┌──

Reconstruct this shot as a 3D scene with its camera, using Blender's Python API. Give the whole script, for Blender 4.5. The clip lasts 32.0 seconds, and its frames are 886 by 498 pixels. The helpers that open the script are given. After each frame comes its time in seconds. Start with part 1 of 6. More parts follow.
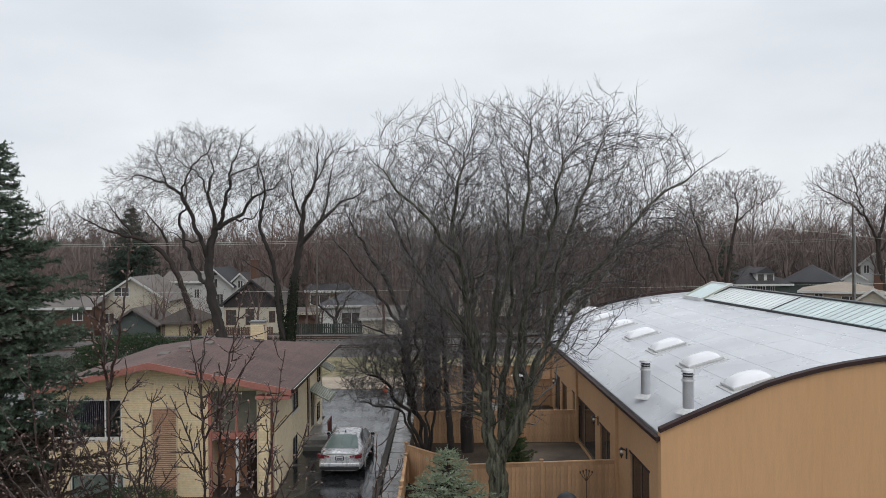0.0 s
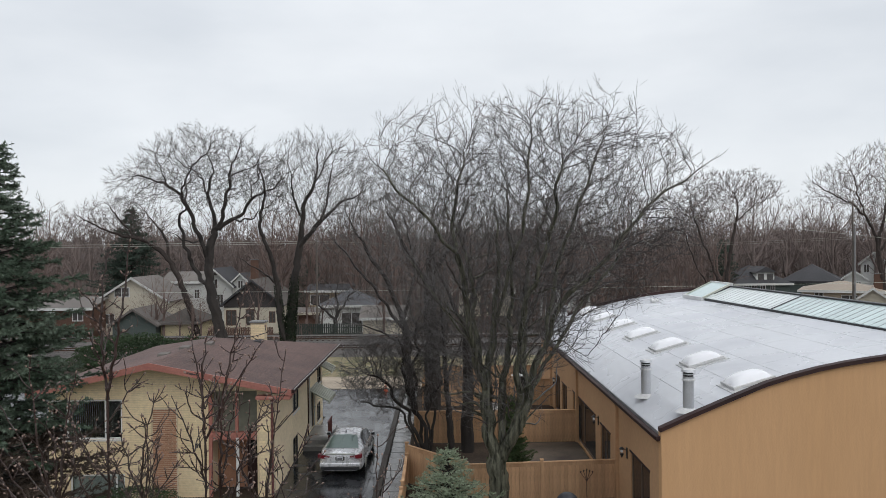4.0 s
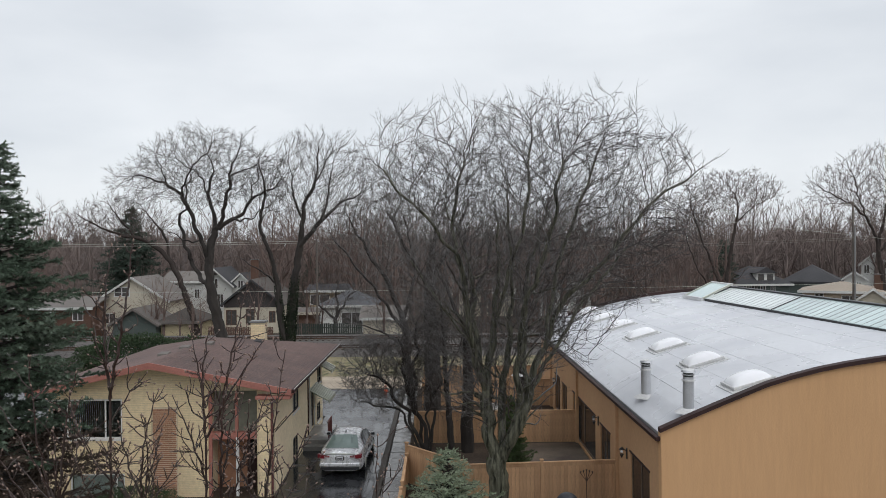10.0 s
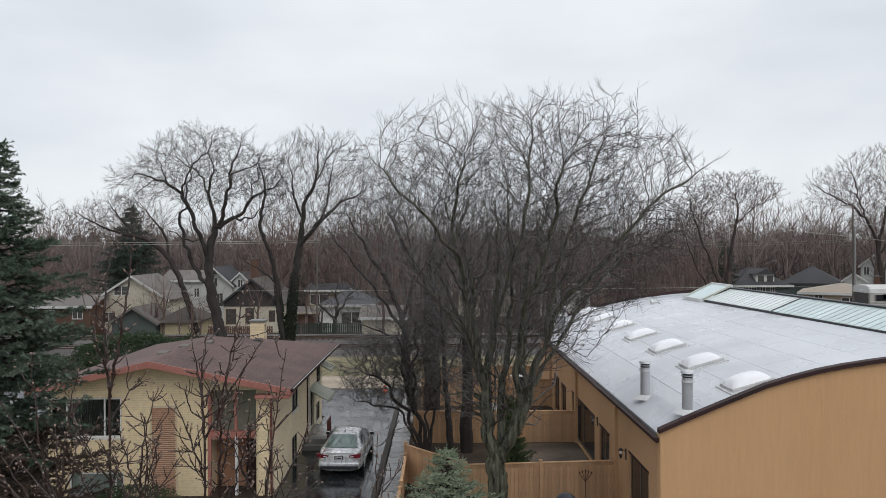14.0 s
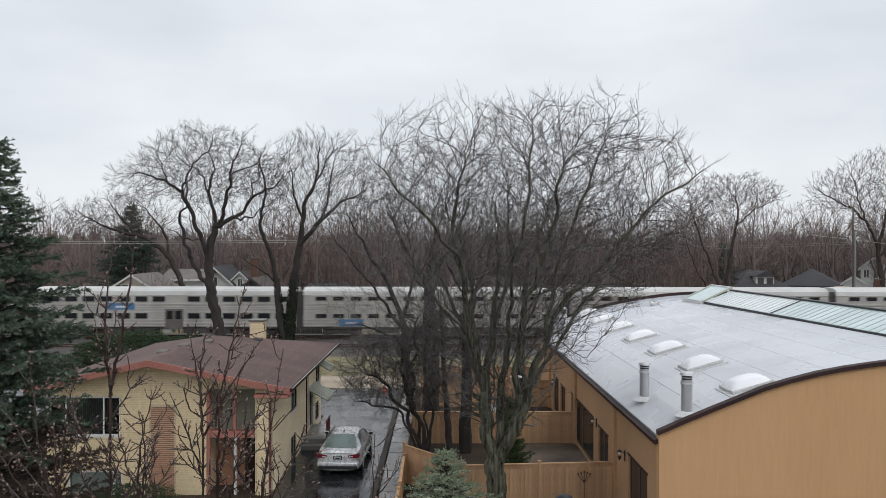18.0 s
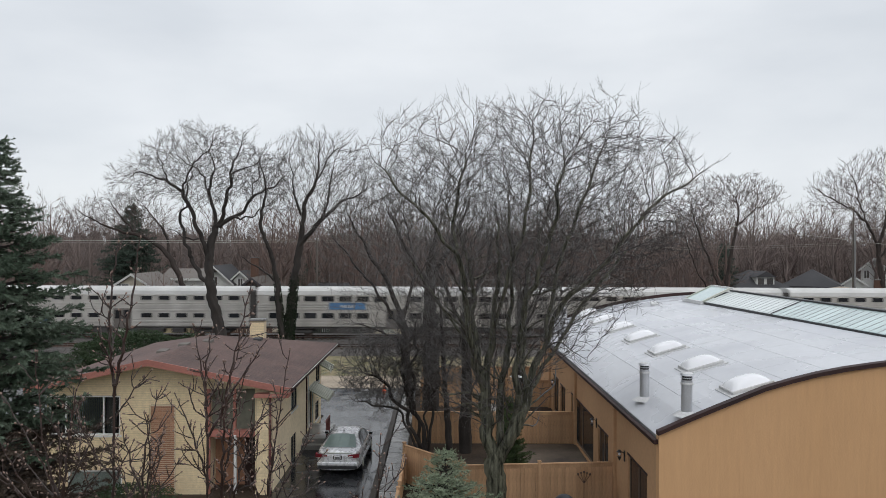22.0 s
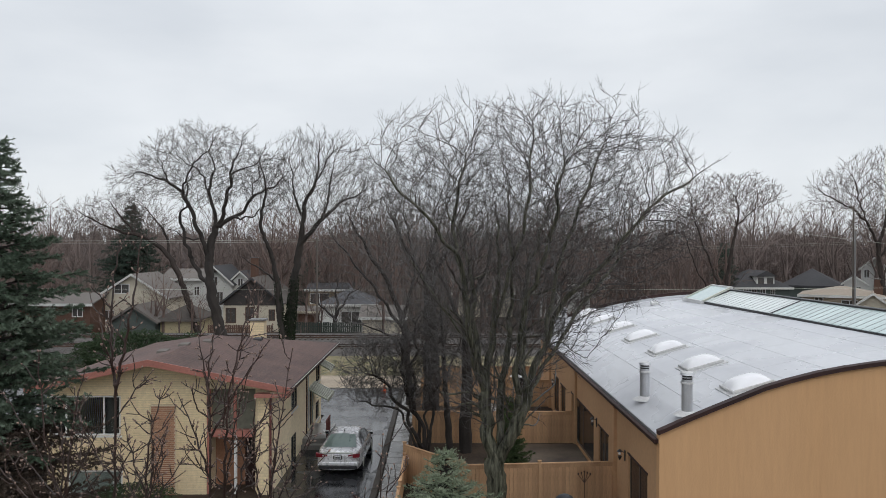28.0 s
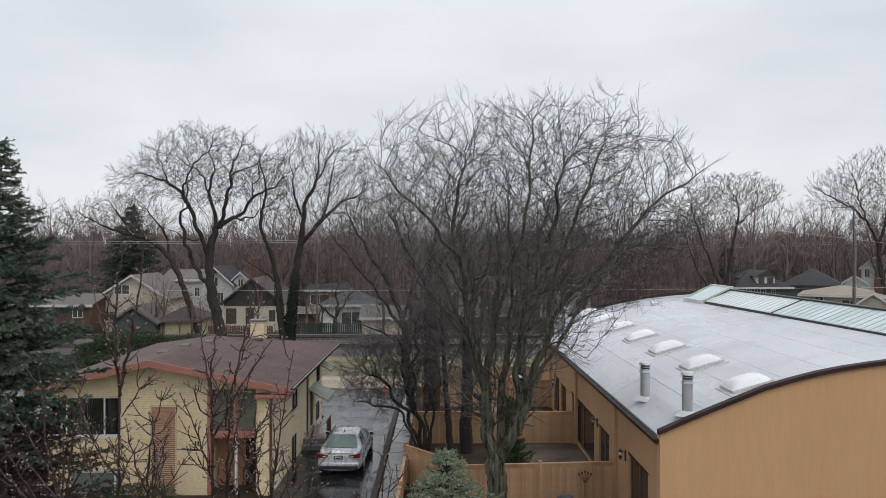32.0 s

└──

The request: Copy the material above in full and exactly, skipping pictures.

Result below:
Reconstruct this shot as a 3D scene with its camera, using Blender's Python API. Give the whole script, for Blender 4.5. The clip lasts 32.0 seconds, and its frames are 886 by 498 pixels. The helpers that open the script are given. After each frame comes its time in seconds. Start with part 1 of 6. More parts follow.
0.0 s
4.0 s
10.0 s
14.0 s
18.0 s
22.0 s
28.0 s
32.0 s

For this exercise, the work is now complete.